El Clasico on Twitter

Saturday evening – at the theatre. It was the worst play I’ve ever seen. The room was half empty (which is .. rare, to say the least). A few people around me were dozing off. Meanwhile, I was counting sleeping people or analysing the beautiful decorations. I quit trying to figure out what all the metaphors in the play meant, all I wanted were some subtitles, to translate what the actors said into concrete facts and events.

Anyway, I then remembered that El Clasico (the match between Real Madrid and Barcelona) was just a couple of hours away. I started wondering what’s the impact of this sporting event on Twitter.

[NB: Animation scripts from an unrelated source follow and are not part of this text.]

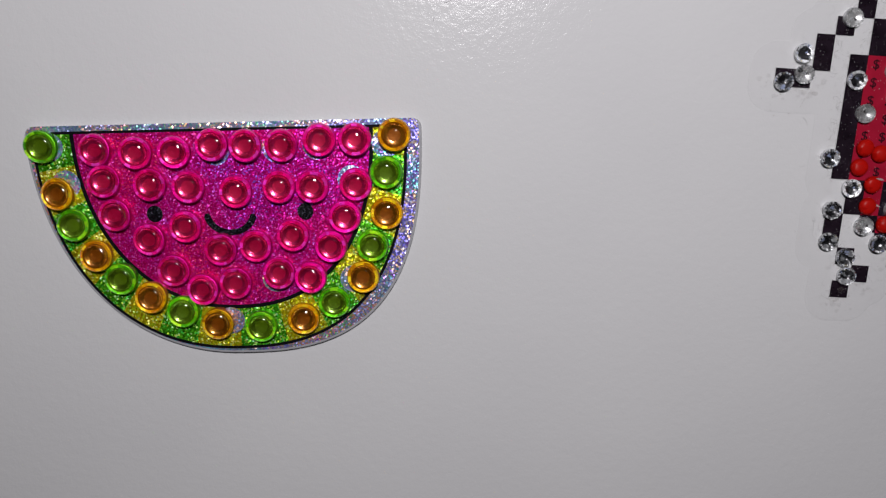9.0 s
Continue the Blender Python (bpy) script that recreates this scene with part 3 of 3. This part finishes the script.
bm = bmesh.new()
red_cells = [c for c in filled if c[2] == "r"]
for _ in range(800):
    x0, y0, x1, y1 = cell_box(*rng.choice(red_cells)[:2])
    d = rng.choice((0.018, 0.025, 0.03, 0.045))
    bmesh.ops.create_icosphere(bm, subdivisions=1, radius=d * MM, matrix=pose(rng.uniform(x0, x1) * MM, rng.uniform(y0, y1) * MM, 0.2 * MM, 0, 0, rng.uniform(0, 360)) @ Matrix.Diagonal((1.6, 0.7, 0.5, 1)))
tagged(part("dust", bm, LINT), "fine pale dust specks on the red print", "dust", kind="stuff")

bm = bmesh.new()
ring_cells = [c for c in filled if c[2] == "b"]
for _ in range(1100):
    i, j, k = rng.choice(edge_cells if rng.random() < 0.7 else ring_cells)
    x0, y0, x1, y1 = cell_box(i, j)
    x, y, d = rng.uniform(x0 - 0.25, x1 + 0.1), rng.uniform(y0 - 0.1, y1 + 0.25), rng.uniform(0.02, 0.07)
    bmesh.ops.create_icosphere(bm, subdivisions=1, radius=d * MM, matrix=pose(x * MM, y * MM, 0.195 * MM, 0, 0, rng.uniform(0, 360)) @ Matrix.Diagonal((1.3, 0.7, 0.35, 1)))
for _ in range(1500):
    # fewer and finer ones out on the clear film
    x0, y0, x1, y1 = cell_box(*rng.choice(edge_cells)[:2])
    x, y = rng.gauss((x0 + x1) / 2, 1.9), rng.gauss((y0 + y1) / 2, 1.9)
    a, b = round((x - gx[0]) / STEP), round((y - gy[0]) / STEP)
    if 0 <= a < len(gx) and 0 <= b < len(gy) and 0.3 < field[a, b] < 3.5:
        bmesh.ops.create_icosphere(bm, subdivisions=1, radius=rng.uniform(0.015, 0.045) * MM,
                                   matrix=pose(x * MM, y * MM, 0.10 * MM, 0, 0, rng.uniform(0, 360)) @ Matrix.Diagonal((1.6, 0.7, 0.6, 1)))
for f in bm.faces:
    f.smooth = True
tagged(part("blisters", bm, BLISTER), "tiny glossy blisters in the film round the print", "blister", kind="stuff")


def flake(x, y, z, w, h, turn, parent, label):
    rng = random.Random(f"{x}{y}")
    edge = [(0.5 * w * math.cos(a) * rng.uniform(0.6, 1.1), 0.5 * h * math.sin(a) * rng.uniform(0.6, 1.1))
            for a in (2 * math.pi * i / 11 for i in range(11))]
    ob = part("flake", slab(edge, 0, 0.06), SHRED, parent, label)
    ob.matrix_basis = pose(x * MM, y * MM, z * MM, rng.uniform(-6, 6), rng.uniform(-6, 6), turn)


SHRED = surface("clear_glue_shred", (0.6, 0.6, 0.6), (0.85, 0.84, 0.84), 0.2, 900.0, alpha=0.33, relief=((2500.0, 0.8, 0.0001),))
for x, y, z, w, h, turn in FLAKES:
    flake(x, y, z, w, h, turn, sticker, "torn shred of clear dried glue")
bm = bmesh.new()
for x, y, heading, length in SCUFFS:
    strand(bm, x, y, 0.01, heading, length, rng, 0.05)
tagged(part("scuff", bm, WHITE_PRINT), "small raised white scuff marks on the board", "scuff", kind="stuff")

GRIME = surface("brown_grime", (0.22, 0.18, 0.15), (0.45, 0.40, 0.36), 0.8, 900.0)
bm = bmesh.new()
feet = [c for c in filled if (c[1] >= 21 and not 9 < c[0] < 17) or c[0] < 2 or c[0] > 24]
for _ in range(320):
    i, j, k = rng.choice(feet)
    x0, y0, x1, y1 = cell_box(i, j)
    x, y, d = rng.gauss((x0 + x1) / 2, 1.7), rng.gauss(y0 - 0.6, 1.2), rng.uniform(0.02, 0.07)
    bmesh.ops.create_icosphere(bm, subdivisions=1, radius=d * MM, matrix=pose(x * MM, y * MM, 0.09 * MM) @ Matrix.Diagonal((1, 0.8, 0.4, 1)))
tagged(part("grime", bm, GRIME), "brownish grime specks round the printed feet", "grime", kind="stuff")


def blot(bm, x, y, z, size, rng):
    turn = rng.uniform(0, 6.3)
    bm.faces.new([bm.verts.new(((x + size * rng.uniform(0.5, 1.2) * math.cos(turn + a)) * MM, (y + 0.8 * size * rng.uniform(0.5, 1.2) * math.sin(turn + a)) * MM, z * MM))
                  for a in (2 * math.pi * i / 13 for i in range(13))])


STAIN = surface("brown_glue_stain", (0.34, 0.28, 0.24), (0.6, 0.56, 0.53), 0.5, 1200.0, alpha=0.07, relief=((2600.0, 0.7, 0.0001),))
bm = bmesh.new()
for n in range(240):
    i, j, k = rng.choice(feet)
    x0, y0, x1, y1 = cell_box(i, j)
    blot(bm, rng.gauss((x0 + x1) / 2, 1.3), rng.gauss(y0 - 0.2, 1.1), 0.115 + 0.0004 * n, rng.uniform(0.12, 0.55), rng)
tagged(part("glue_stain", bm, STAIN), "thin brownish glue stains on the film round the feet", "stain", kind="stuff")
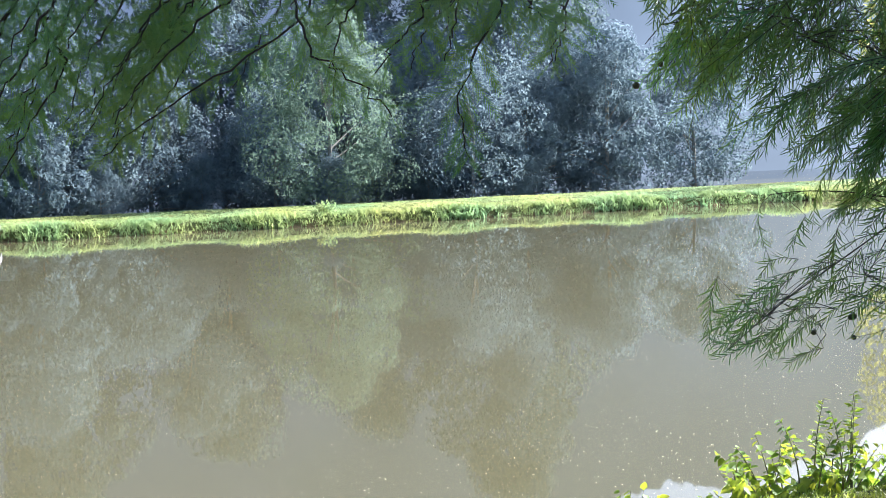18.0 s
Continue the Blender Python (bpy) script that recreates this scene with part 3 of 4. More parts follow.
def spray(count, seed):
    """A hanging twig of unit length with thread-like leaves on both sides (quads)."""
    g = np.random.default_rng(seed)
    tv, tf = strand(0.12, 0.042)
    t = np.linspace(0.04, 1, count)
    sway = 0.10 * math.sin(seed)
    p = np.stack([t, sway * np.sin(t * 3), -0.10 * t * t], -1)
    sg = np.where(np.arange(count) % 2 == 0, 1.0, -1.0)
    al = np.stack([np.full(count, 0.8), sg * g.uniform(0.35, 0.9, count), g.normal(-0.05, 0.22, count)], -1)
    v, f = scatter(tv, tf, p, al, np.stack([-al[:, 1], al[:, 0], g.normal(0, 0.5, count)], -1), 0.30 * g.uniform(0.7, 1.2, count) * (1.1 - 0.35 * t))
    stem = np.array([(0, -0.006, 0), (0, 0.006, 0), (0.5, 0.006 + sway * 0.95, -0.025), (0.5, -0.006 + sway * 0.95, -0.025), (1, sway * 0.14, -0.1), (1, sway * 0.14 + 0.004, -0.1)])
    return join([(v, f), (stem, np.array([(0, 1, 2, 3), (3, 2, 5, 4)]))])


STRANDS = [strand(0.16, 0.036), strand(-0.16, 0.034)]
FEATHERS_NEAR = [feather(13, 0.021, 3), feather(14, 0.020, 4)]


def branchlets(tips, lengths, lean, g, leaf=0.085, gap=0.0105):
    """Hanging twigs ending at tips, each with two rows of feather leaves. Returns twig tubes (quads), leaves (triangles) and twig tops."""
    twigs, pos, along, side, size, tops = [], [], [], [], [], []
    for p, ln, le in zip(tips, lengths, lean):
        n = max(5, int(ln / 0.07))
        t = np.linspace(0, 1, n)
        sway = g.normal(0, 0.05, 3) * ln
        top = p - le * ln
        bow = np.cross(le, g.normal(size=3)) * ln * 0.10
        c = top + (p - top) * t[:, None] + bow * np.sin(math.pi * t)[:, None]
        c[:, 2] += 0.10 * ln * np.sin(math.pi * t)
        tops.append(top)
        twigs.append(tube(c, np.linspace(0.0022, 0.0009, n), 4))
        m = max(6, int(ln / gap))
        tt = np.linspace(0.03, 1, m)
        q = np.stack([np.interp(tt, t, c[:, i]) for i in range(3)], -1)
        d = unit(np.stack([np.interp(tt, t, np.gradient(c[:, i])) for i in range(3)], -1))
        w = unit(np.cross(d, np.tile(unit(g.normal(size=(1, 3)))[0], (m, 1))))
        sg = np.where(np.arange(m) % 2 == 0, 1.0, -1.0)[:, None]
        al = unit(d * 0.8 + w * sg * g.uniform(0.35, 0.95, (m, 1)) + np.array([0, 0, -0.25]) + g.normal(0, 0.16, (m, 3)))
        al[-1] = d[-1]
        pos.append(q)
        along.append(al)
        side.append(np.cross(np.cross(d, w), al) + g.normal(0, 0.25, (m, 3)))
        size.append(leaf * g.uniform(0.65, 1.15, m) * (0.75 + 0.35 * np.sin(math.pi * tt)))
    pos, along, side, size = np.concatenate(pos), np.concatenate(along), np.concatenate(side), np.concatenate(size)
    pick = g.integers(0, 2, len(pos))
    leaves = join([scatter(*STRANDS[k], pos[pick == k], along[pick == k], side[pick == k], size[pick == k]) for k in (0, 1)])
    return join(twigs), leaves, np.array(tops)


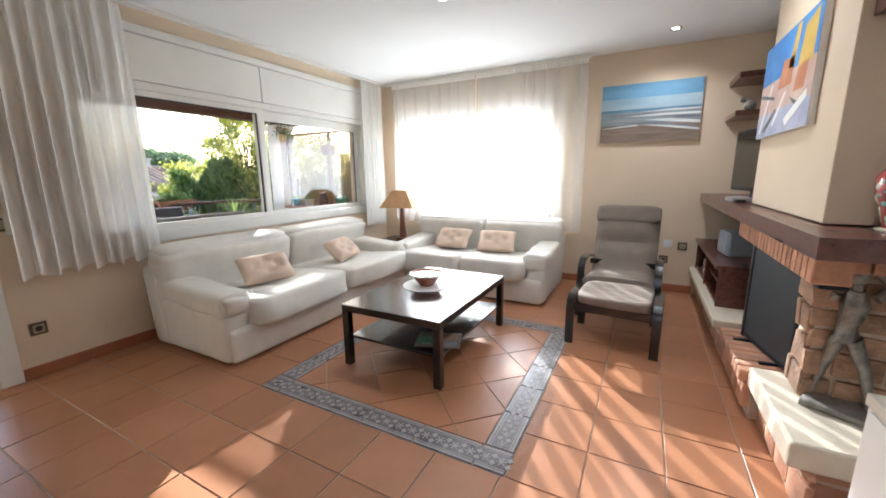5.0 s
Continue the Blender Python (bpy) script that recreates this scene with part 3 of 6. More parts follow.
# side door of green hammered glass
d4 = tagged(new("door_4"), "mahogany framed door with green hammered glass", "door", "", "structure")
part("frame", boxes([(1.062, 1.17, 1.975, 2.066, 0, 2.28), (1.062, 1.17, 0.57, 0.66, 0, 2.28), (1.062, 1.17, 0.66, 1.975, 2.19, 2.28)], 0.008), M_BROWNWOOD, d4)
part("moulding", boxes([(1.046, 1.063, 2.005, 2.045, 0, 2.25), (1.050, 1.063, 2.052, 2.064, 0, 2.26)], 0.005), M_BROWNWOOD, d4)
part("bead", boxes([(1.072, 1.100, 1.950, 1.968, 0.12, 2.18), (1.072, 1.100, 1.700, 1.712, 0.12, 2.18)], 0.004), M_GREENPALE, d4, "pale green glazing bead")
part("stile", boxes([(1.058, 1.13, 1.540, 1.700, 0.02, 2.185)], 0.006), M_BROWNWOOD, d4)
part("rail", boxes([(1.066, 1.13, 1.712, 1.950, 0.02, 0.12)], 0.004), M_BROWNWOOD, d4)
part("rail", boxes([(1.066, 1.13, 0.66, 1.540, 0.02, 0.12)], 0.004), M_BROWNWOOD, d4)
part("pane", box(1.088, 1.096, 1.712, 1.950, 0.12, 2.185), M_GREENGLASS, d4, "green hammered glass pane")
part("pane", box(1.088, 1.096, 0.66, 1.540, 0.12, 2.185), M_GREENGLASS, d4, "green hammered glass pane")
part("lock_plate", box(1.050, 1.057, 1.595, 1.640, 0.90, 1.12, 0.002), M_CHROME, d4, "steel lock plate")
part("door_handle", tubes([([(1.052, 1.617, 1.05), (1.00, 1.617, 1.05), (0.995, 1.58, 1.05), (0.995, 1.50, 1.05)], 0.011)], 10), M_CHROME, d4, "steel lever handle", True)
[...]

As soon as I got back home, I hacked some code to monitor a few Twitter keywords (“barcelona”, “real madrid”, “el clasico”, …) and then left it running.

Next day, I checked out the “harvest”. It collected over 3000 tweets over an interval of 3h30′, ranging from 3 to almost 100 tweets per minute. I plotted the histogram and highlighted the first and second half (with grey shading) and the 4 goals (with red lines).

The histogram highlights spikes in tweets at the beginning of the match, as well as in the end of each half. A little more interesting is the behaviour after a goal – a short drop (everybody stops to see the goal) followed by a spike (after checking the replays, people tweet about it).

Elclasico

Now let’s put some keywords on the chart. Get the most frequent words (I filtered for overall count > 25). Now compute each word’s count over 5 minute windows, plus the mean and standard deviation for these counts. Going over the counts again, I plot words with a window frequency a lot higher when compared to the mean (I used (freq – mean) / st_deviation > 3.5). I set the text opacity depending on the above score. Code is available here.

The words this algorithm found are pretty good. It found 2 of the goal scorers, another player with the decisive pass, some typical end-of-the-match words, as well as the occasional spam (one hour or a few minutes before the start). Possible improvement: Normalise frequencies for each window – will check it out in a future project.